__TASK DETAILS__
Wherever the string "this" appears in the listing, copy that line.

__ENTRIES PROVIDED__
——————

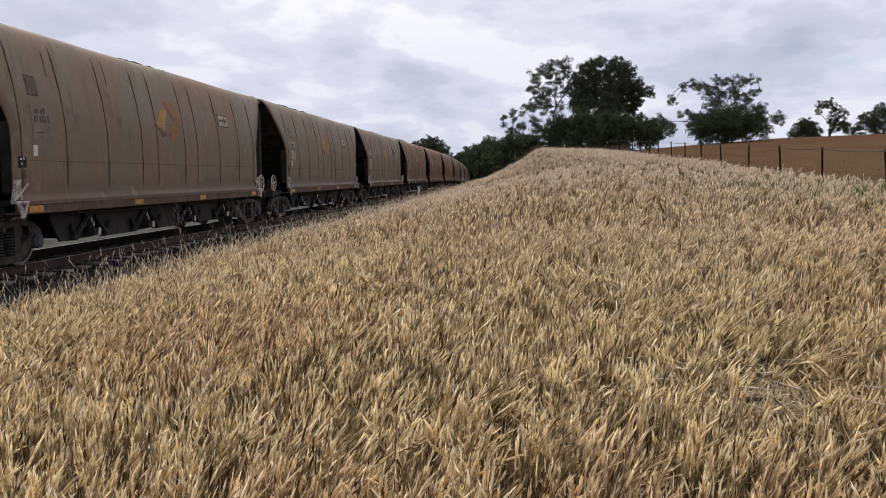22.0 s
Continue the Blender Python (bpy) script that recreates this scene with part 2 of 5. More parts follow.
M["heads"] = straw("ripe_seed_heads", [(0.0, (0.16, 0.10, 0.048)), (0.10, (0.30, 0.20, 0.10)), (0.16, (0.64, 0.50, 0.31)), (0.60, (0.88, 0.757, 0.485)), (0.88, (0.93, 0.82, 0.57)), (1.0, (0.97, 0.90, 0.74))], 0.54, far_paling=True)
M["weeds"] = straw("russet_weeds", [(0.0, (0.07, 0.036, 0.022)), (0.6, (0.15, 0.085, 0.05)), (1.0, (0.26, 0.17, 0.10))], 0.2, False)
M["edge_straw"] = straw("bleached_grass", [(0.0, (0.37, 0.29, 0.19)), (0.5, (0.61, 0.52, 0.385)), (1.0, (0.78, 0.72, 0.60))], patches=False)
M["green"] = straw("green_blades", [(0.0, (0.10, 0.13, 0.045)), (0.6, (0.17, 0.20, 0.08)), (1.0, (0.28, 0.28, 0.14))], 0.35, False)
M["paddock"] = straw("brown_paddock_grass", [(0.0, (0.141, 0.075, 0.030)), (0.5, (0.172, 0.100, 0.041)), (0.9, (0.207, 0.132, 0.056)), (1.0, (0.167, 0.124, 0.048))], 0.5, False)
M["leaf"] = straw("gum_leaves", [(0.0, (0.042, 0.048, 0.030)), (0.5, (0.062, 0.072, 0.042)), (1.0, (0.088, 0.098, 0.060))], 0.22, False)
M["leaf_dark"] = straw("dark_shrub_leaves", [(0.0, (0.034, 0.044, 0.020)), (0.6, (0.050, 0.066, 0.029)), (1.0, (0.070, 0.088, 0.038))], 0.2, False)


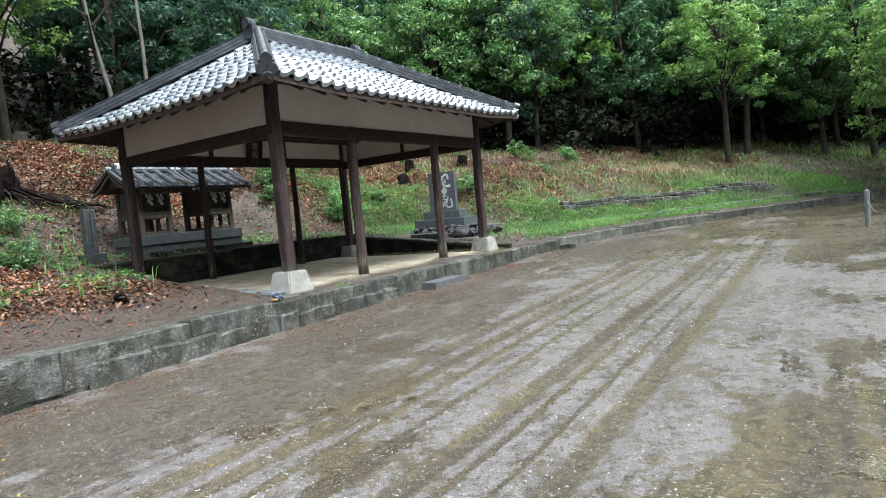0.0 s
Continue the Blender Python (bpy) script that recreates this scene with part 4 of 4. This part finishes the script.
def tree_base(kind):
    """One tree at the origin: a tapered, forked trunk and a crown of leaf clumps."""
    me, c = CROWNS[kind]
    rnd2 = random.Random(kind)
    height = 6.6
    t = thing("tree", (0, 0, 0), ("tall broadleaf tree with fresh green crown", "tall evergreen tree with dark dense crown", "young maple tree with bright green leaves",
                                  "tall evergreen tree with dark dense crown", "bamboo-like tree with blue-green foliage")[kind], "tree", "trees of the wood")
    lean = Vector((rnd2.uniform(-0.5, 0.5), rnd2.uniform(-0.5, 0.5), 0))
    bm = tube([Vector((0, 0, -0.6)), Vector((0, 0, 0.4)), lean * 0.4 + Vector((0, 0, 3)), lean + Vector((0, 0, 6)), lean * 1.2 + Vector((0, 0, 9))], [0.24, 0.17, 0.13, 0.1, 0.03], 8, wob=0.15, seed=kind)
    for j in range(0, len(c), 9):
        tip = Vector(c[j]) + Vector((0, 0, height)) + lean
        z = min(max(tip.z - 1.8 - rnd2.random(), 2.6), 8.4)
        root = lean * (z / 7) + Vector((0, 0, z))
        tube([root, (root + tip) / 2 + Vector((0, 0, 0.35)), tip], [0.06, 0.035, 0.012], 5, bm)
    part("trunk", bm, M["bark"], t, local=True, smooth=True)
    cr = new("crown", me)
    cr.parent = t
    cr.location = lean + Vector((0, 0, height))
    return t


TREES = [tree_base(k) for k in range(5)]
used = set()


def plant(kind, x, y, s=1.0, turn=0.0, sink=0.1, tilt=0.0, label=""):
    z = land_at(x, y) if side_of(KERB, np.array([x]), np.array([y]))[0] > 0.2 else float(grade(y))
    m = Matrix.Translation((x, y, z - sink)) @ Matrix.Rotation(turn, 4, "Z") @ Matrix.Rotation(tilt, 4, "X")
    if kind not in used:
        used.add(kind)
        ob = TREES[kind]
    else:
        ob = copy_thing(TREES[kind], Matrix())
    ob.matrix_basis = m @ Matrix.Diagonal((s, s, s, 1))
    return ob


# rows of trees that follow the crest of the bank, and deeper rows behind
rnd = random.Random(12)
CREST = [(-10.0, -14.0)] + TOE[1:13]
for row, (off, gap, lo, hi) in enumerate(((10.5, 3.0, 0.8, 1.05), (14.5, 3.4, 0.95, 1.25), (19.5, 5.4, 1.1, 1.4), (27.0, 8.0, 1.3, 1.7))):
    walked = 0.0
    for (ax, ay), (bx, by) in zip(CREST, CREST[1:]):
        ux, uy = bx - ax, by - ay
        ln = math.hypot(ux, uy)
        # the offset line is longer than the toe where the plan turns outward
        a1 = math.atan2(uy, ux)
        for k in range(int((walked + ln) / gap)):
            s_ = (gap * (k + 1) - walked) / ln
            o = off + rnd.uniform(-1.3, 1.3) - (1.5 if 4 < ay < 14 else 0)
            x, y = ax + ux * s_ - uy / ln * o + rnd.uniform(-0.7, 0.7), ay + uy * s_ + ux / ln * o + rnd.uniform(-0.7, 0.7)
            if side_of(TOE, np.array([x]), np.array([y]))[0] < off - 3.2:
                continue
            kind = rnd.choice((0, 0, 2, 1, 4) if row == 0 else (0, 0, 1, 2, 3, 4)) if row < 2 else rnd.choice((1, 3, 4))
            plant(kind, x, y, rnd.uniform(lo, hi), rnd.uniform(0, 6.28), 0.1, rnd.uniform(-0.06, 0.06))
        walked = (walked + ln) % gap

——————

__TASK RESPONSE__
Continue the Blender Python (bpy) script that recreates this scene with part 2 of 5. More parts follow.
Continue the Blender Python (bpy) script that recreates this scene with part 4 of 4. This part finishes the script.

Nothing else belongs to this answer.